Sample clause frameworks you can adapt (without copying blindly)

Amend-and-replace framework for a specific lease section

If you’re changing a specific section of the lease, the safest structure is explicit replacement. It looks like: “Section X is deleted in its entirety and replaced with the following…” Then paste the full updated text, even if you’re only changing one sentence.

This prevents “which version applies?” confusion. It also reduces the risk that someone tries to stitch together two versions and ends up with a Frankenstein rule that nobody intended.

After the replacement text, restate that all other lease terms remain unchanged. It’s repetitive, but repetition is often what keeps contracts clear.

Add-a-new-section framework when the lease is silent

If the lease doesn’t address the issue at all (say, package lockers or EV charging), add a new numbered section and label it clearly. For example: “Section 27: Package Delivery.” Then write short, numbered subsections.

Keep the new section self-contained. If it depends on other lease rules (like entry notice), cross-reference them: “Subject to the notice requirements in Section X…” That keeps the addendum integrated rather than floating.

And avoid adding too many new topics in one addendum. If you’re changing five unrelated things, it’s harder for tenants to understand and harder for you to enforce consistently.

Temporary addendum framework with an end date

Sometimes you need a temporary rule: construction access, a temporary amenity closure, or a seasonal policy. In those cases, include a start date and an end date (or a clear event that ends it), plus how you’ll notify tenants of extensions.

Temporary addendums reduce long-term confusion because they don’t linger forever. They also feel fairer to tenants, especially when the change is inconvenient.

Just make sure the temporary rule doesn’t conflict with habitability obligations. If construction affects essential services, you may need additional steps beyond an addendum.

When to pause and get help before finalizing language

If your addendum touches any of these areas, it’s worth getting local advice: rent changes, deposit handling, eviction-related remedies, disability accommodations, entry rights, or anything that tries to waive liability. These are the topics most likely to be regulated and most likely to create serious disputes.

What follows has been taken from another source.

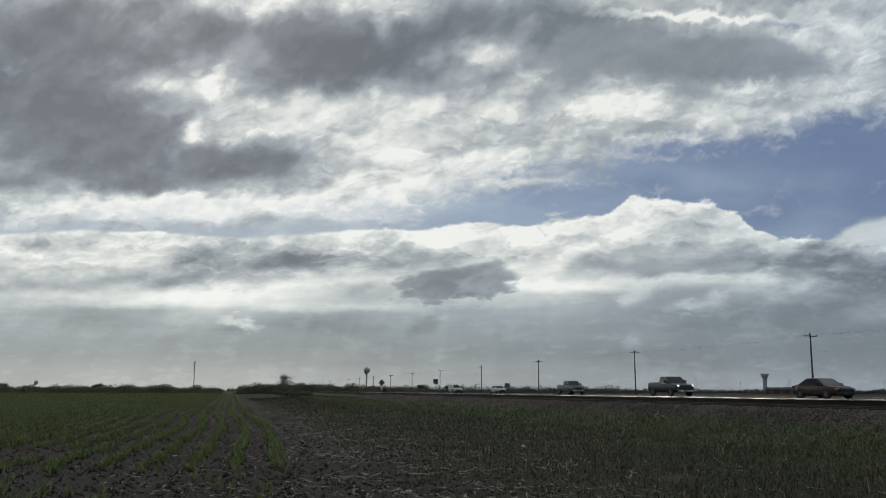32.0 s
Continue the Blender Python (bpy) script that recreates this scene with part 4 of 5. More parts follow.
drive("suv", "silver", False, FAST, -1, 23, 114.4, 30.0, "silver compact crossover on the highway")
drive("pickup", "dark grey", False, SLOW, -1, 24, 110.8, 26.4, "dark grey pickup driving on the highway")
drive("sedan", "grey", True, FAST, -1, 24, 143.0, 31.2, "grey sedan with lit headlights on the highway")
drive("pickup", "black", False, SLOW, -1, 27.5, 83.6, 26.1, "black crew cab pickup on the highway")
drive("minivan", "white", False, FAST, -1, 29, 97.9, 18.9, "white minivan driving slowly on the highway")
drive("suv", "white", False, SLOW, -1, 28, 116.7, 26.1, "white sport utility car beside a minivan")
drive("sedan", "dark red", False, SLOW, -1, 30, 94.6, 19.1, "dark red sedan driving on the highway")
drive("pickup", "dark grey", True, SLOW, -1, 29, 154.7, 25.1, "dark pickup with lit headlights on the highway")
drive("pickup", "grey", False, FAST, -1, 30, 174.4, 28.8, "grey pickup driving on the highway")
drive("sedan", "white", False, FAST, -1, 31, 179.3, 27.7, "white sedan far along the highway")
drive("suv", "white", False, SLOW, -1, 31, 190.3, 25.1, "white crossover far along the highway")
drive("pickup", "dark grey", False, AWAY_FAST, 1, 9, 66.6, 31.9, "dark grey pickup heading away on the far lanes")
drive("pickup", "black", False, AWAY, 1, 11, 100.1, 22.3, "black pickup heading away on the far lanes")
drive("suv", "white", False, AWAY_FAST, 1, 14.5, 57.8, 27.5, "white sport utility car heading away")
drive("pickup", "black", False, AWAY_FAST, 1, 19, 72.1, 28.9, "black pickup heading away on the far lanes")
drive("suv", "dark grey", False, AWAY_FAST, 1, 24, 79.8, 31.9, "dark grey sport utility car heading away")
drive("suv", "black", False, AWAY, 1, 28, 130.4, 27.5, "black sport utility car heading away")
TRAILER = box_trailer()
TRAFFIC.append((TRAILER, SLOW, -1, 12, 113.9 + 5.7, 25.4))


# ---- poles, wires, signs ----
pole_wood = surface("pole_wood", (0.062, 0.050, 0.040), (0.038, 0.030, 0.025), rough=0.85, scale=2, fine=30)
insulator_mat = surface("insulator", (0.16, 0.15, 0.14), rough=0.4, bump=0)
wire_mat = surface("wire", (0.05, 0.05, 0.05), rough=0.6, bump=0)
sign_back = surface("sign_back", (0.09, 0.095, 0.10), (0.06, 0.062, 0.065), rough=0.5, metal=0.4, bump=0)
post_steel = surface("post_steel", (0.16, 0.16, 0.16), rough=0.5, metal=0.5, bump=0)
POLE_X, POLE_Y, POLE_GAP = 91.0, 125.2, 65.1


def utility_pole():
    p = empty("utility_pole", "brown wooden utility pole with one crossarm", "utility pole", "poles along the highway")
    bm = bmesh.new()
    tube(bm, (0, 0, -0.3), (0, 0, 10.92), 0.17, 0.11, 12)
    part("shaft", bm, pole_wood, p)
    bm = bmesh.new()
    box(bm, -1.22, 1.22, -0.20, -0.11, 10.36, 10.49, 0.01)
    arm = part("crossarm", bm, pole_wood, p)
    for s in (-1, 1):
        bm = bmesh.new()
        tube(bm, (s * 0.72, -0.15, 10.38), (0, -0.13, 9.78), 0.018, sides=5)
        part("brace", bm, post_steel, arm)
    for x, z in ((-1.12, 10.49), (-0.45, 10.49), (1.12, 10.49), (0.0, 10.92)):
        bm = bmesh.new()
        tube(bm, (x, -0.15 if x else 0, z), (x, -0.15 if x else 0, z + 0.17), 0.055, 0.035, 8)
        part("insulator", bm, insulator_mat, arm)
    return p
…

It’s also smart to get help if you’re writing addendums for multiple units or a whole building. A single poorly drafted clause used across dozens of leases can multiply risk quickly.

Finally, if you’re using a template from another state/province, treat it as a rough starting point only. Local rules can flip the meaning of a clause, especially around fees and notice requirements.

A legally safer lease addendum isn’t about sounding fancy—it’s about being specific, consistent, and realistic. If both sides can read it once and understand exactly what changed, when it starts, and how it’s enforced, you’re already ahead of most rental disputes.